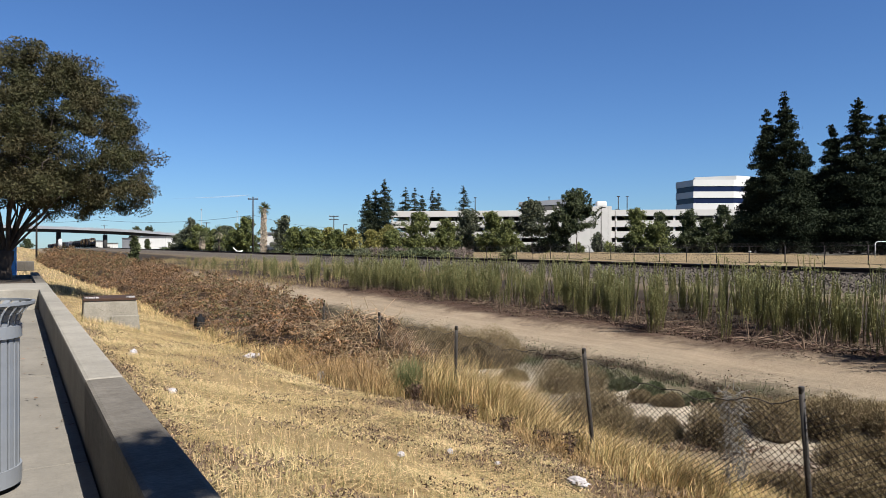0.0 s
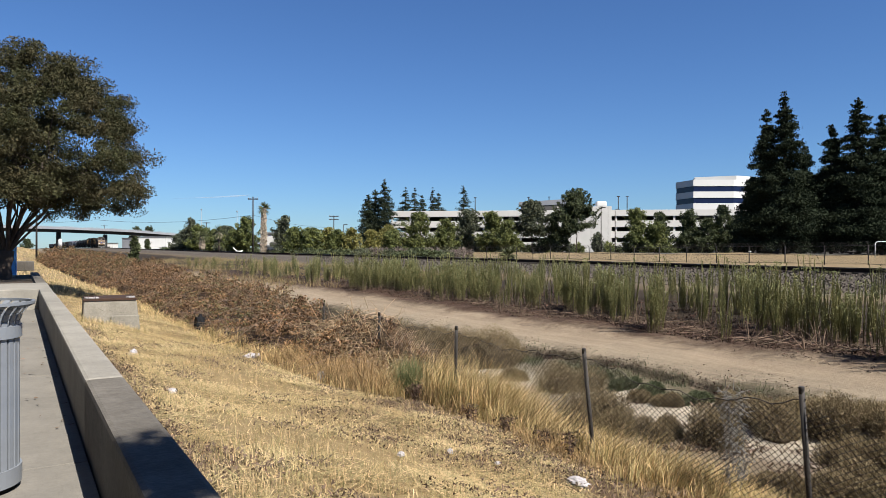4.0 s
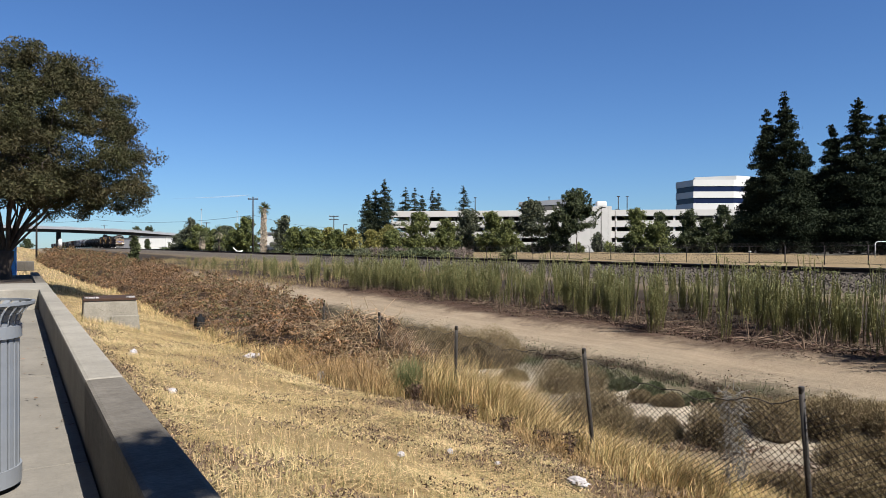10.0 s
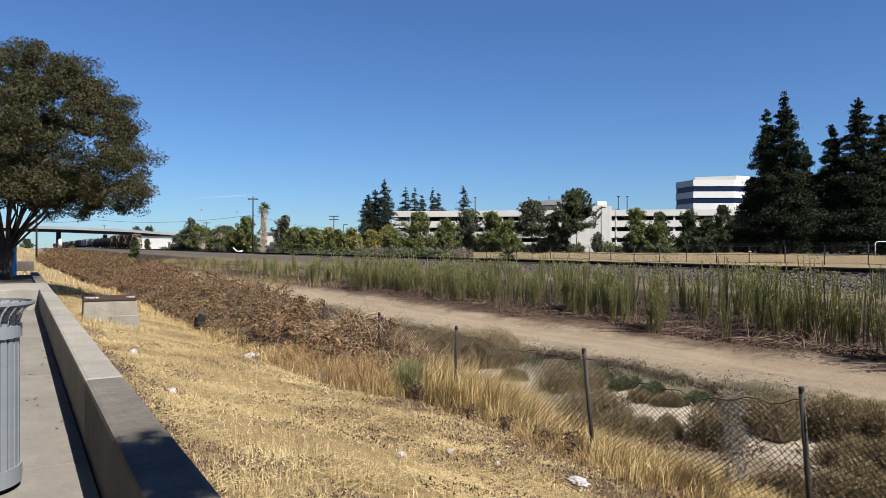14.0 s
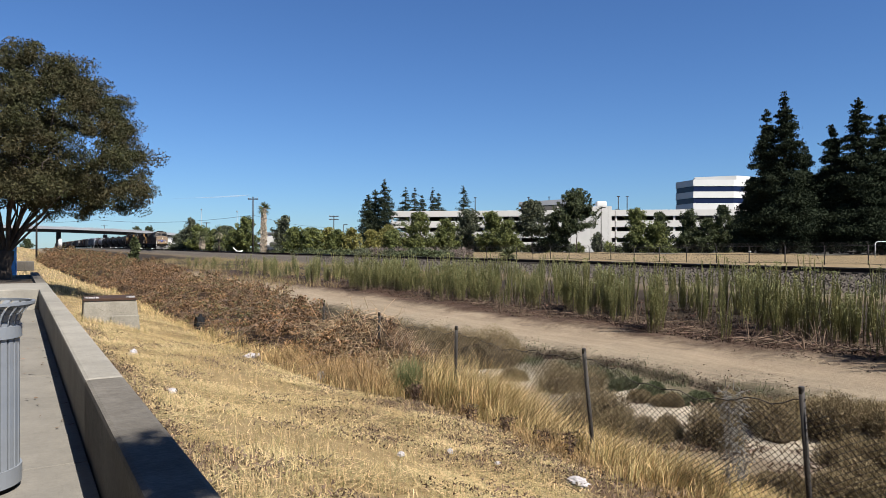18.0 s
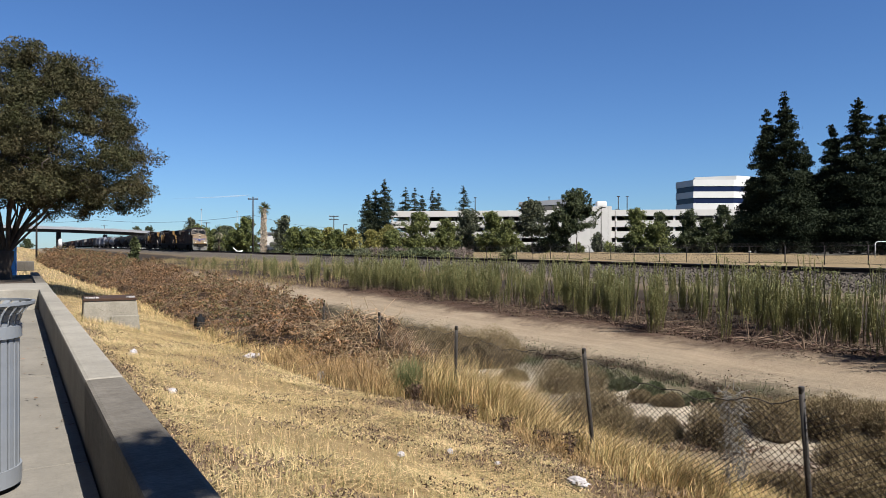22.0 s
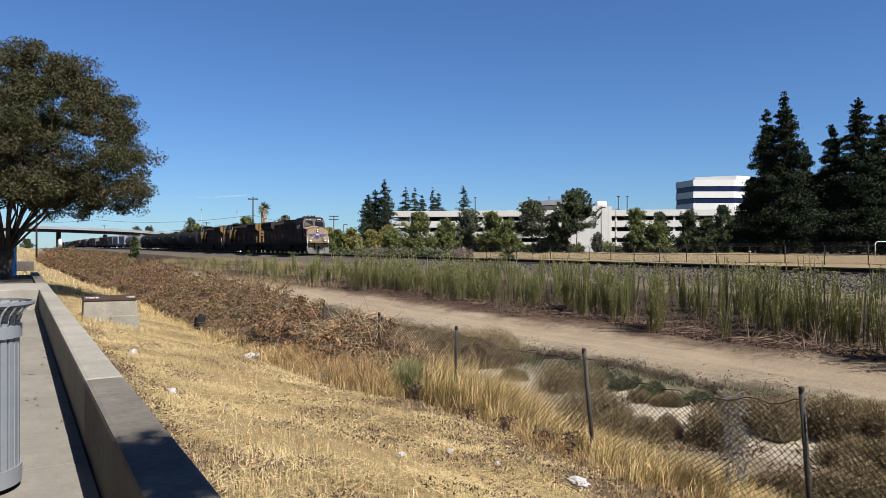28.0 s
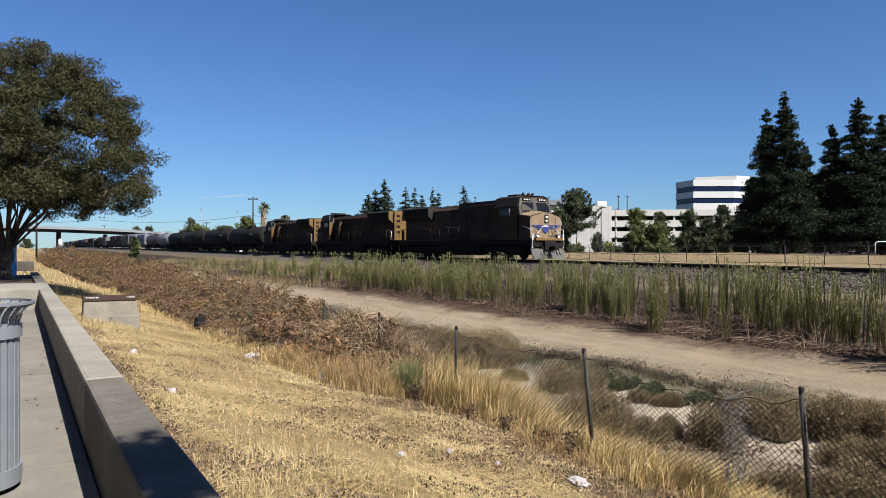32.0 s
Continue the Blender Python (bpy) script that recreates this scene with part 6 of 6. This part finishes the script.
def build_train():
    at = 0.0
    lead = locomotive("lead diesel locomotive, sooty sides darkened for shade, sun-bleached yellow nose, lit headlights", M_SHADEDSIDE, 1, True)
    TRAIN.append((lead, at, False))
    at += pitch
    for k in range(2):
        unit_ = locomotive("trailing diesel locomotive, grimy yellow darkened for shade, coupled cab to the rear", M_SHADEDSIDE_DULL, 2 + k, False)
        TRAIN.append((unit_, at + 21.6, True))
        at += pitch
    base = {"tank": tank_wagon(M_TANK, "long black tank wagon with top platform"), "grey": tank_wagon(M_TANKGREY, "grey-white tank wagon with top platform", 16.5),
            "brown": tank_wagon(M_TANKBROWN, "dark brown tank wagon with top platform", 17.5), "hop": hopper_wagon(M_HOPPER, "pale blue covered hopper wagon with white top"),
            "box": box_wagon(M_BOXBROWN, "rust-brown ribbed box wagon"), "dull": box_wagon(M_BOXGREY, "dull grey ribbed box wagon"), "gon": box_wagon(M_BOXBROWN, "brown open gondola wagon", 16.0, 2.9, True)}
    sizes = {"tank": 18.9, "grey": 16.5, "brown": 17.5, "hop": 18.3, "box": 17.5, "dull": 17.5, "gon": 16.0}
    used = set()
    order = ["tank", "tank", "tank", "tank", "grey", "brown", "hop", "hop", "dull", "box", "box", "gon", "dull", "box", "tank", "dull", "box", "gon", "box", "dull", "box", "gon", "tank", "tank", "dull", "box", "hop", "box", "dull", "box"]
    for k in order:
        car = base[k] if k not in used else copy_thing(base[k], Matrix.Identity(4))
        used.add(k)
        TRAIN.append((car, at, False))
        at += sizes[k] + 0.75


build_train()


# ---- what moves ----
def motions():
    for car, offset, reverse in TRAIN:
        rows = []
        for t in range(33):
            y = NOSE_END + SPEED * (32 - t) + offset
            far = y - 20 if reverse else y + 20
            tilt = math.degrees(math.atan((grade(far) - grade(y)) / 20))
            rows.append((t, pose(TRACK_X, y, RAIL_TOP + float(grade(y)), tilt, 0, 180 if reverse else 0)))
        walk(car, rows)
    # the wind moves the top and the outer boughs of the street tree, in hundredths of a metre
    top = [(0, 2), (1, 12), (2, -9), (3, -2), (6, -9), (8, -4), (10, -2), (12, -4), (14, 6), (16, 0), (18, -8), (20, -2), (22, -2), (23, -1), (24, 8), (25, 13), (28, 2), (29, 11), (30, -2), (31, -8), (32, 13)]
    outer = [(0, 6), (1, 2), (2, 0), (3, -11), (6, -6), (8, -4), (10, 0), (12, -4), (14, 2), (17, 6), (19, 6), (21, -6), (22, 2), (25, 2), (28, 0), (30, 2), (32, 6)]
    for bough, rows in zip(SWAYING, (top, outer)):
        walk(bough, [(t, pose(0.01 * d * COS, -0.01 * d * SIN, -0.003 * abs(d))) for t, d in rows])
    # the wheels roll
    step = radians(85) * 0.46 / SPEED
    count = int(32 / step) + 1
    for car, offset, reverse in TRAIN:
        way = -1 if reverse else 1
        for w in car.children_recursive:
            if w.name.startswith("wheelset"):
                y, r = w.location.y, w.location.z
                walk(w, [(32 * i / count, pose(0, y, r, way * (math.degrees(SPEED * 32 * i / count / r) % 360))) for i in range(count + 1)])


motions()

****************

§ Short problem
Go through the listing above and write it out again exactly, dropping the pictures.

§ Solution for this task
0.0 s
4.0 s
10.0 s
14.0 s
18.0 s
22.0 s
28.0 s
32.0 s
Continue the Blender Python (bpy) script that recreates this scene with part 6 of 6. This part finishes the script.
def build_train():
    at = 0.0
    lead = locomotive("lead diesel locomotive, sooty sides darkened for shade, sun-bleached yellow nose, lit headlights", M_SHADEDSIDE, 1, True)
    TRAIN.append((lead, at, False))
    at += pitch
    for k in range(2):
        unit_ = locomotive("trailing diesel locomotive, grimy yellow darkened for shade, coupled cab to the rear", M_SHADEDSIDE_DULL, 2 + k, False)
        TRAIN.append((unit_, at + 21.6, True))
        at += pitch
    base = {"tank": tank_wagon(M_TANK, "long black tank wagon with top platform"), "grey": tank_wagon(M_TANKGREY, "grey-white tank wagon with top platform", 16.5),
            "brown": tank_wagon(M_TANKBROWN, "dark brown tank wagon with top platform", 17.5), "hop": hopper_wagon(M_HOPPER, "pale blue covered hopper wagon with white top"),
            "box": box_wagon(M_BOXBROWN, "rust-brown ribbed box wagon"), "dull": box_wagon(M_BOXGREY, "dull grey ribbed box wagon"), "gon": box_wagon(M_BOXBROWN, "brown open gondola wagon", 16.0, 2.9, True)}
    sizes = {"tank": 18.9, "grey": 16.5, "brown": 17.5, "hop": 18.3, "box": 17.5, "dull": 17.5, "gon": 16.0}
    used = set()
    order = ["tank", "tank", "tank", "tank", "grey", "brown", "hop", "hop", "dull", "box", "box", "gon", "dull", "box", "tank", "dull", "box", "gon", "box", "dull", "box", "gon", "tank", "tank", "dull", "box", "hop", "box", "dull", "box"]
    for k in order:
        car = base[k] if k not in used else copy_thing(base[k], Matrix.Identity(4))
        used.add(k)
        TRAIN.append((car, at, False))
        at += sizes[k] + 0.75


build_train()


# ---- what moves ----
def motions():
    for car, offset, reverse in TRAIN:
        rows = []
        for t in range(33):
            y = NOSE_END + SPEED * (32 - t) + offset
            far = y - 20 if reverse else y + 20
            tilt = math.degrees(math.atan((grade(far) - grade(y)) / 20))
            rows.append((t, pose(TRACK_X, y, RAIL_TOP + float(grade(y)), tilt, 0, 180 if reverse else 0)))
        walk(car, rows)
    # the wind moves the top and the outer boughs of the street tree, in hundredths of a metre
    top = [(0, 2), (1, 12), (2, -9), (3, -2), (6, -9), (8, -4), (10, -2), (12, -4), (14, 6), (16, 0), (18, -8), (20, -2), (22, -2), (23, -1), (24, 8), (25, 13), (28, 2), (29, 11), (30, -2), (31, -8), (32, 13)]
    outer = [(0, 6), (1, 2), (2, 0), (3, -11), (6, -6), (8, -4), (10, 0), (12, -4), (14, 2), (17, 6), (19, 6), (21, -6), (22, 2), (25, 2), (28, 0), (30, 2), (32, 6)]
    for bough, rows in zip(SWAYING, (top, outer)):
        walk(bough, [(t, pose(0.01 * d * COS, -0.01 * d * SIN, -0.003 * abs(d))) for t, d in rows])
    # the wheels roll
    step = radians(85) * 0.46 / SPEED
    count = int(32 / step) + 1
    for car, offset, reverse in TRAIN:
        way = -1 if reverse else 1
        for w in car.children_recursive:
            if w.name.startswith("wheelset"):
                y, r = w.location.y, w.location.z
                walk(w, [(32 * i / count, pose(0, y, r, way * (math.degrees(SPEED * 32 * i / count / r) % 360))) for i in range(count + 1)])


motions()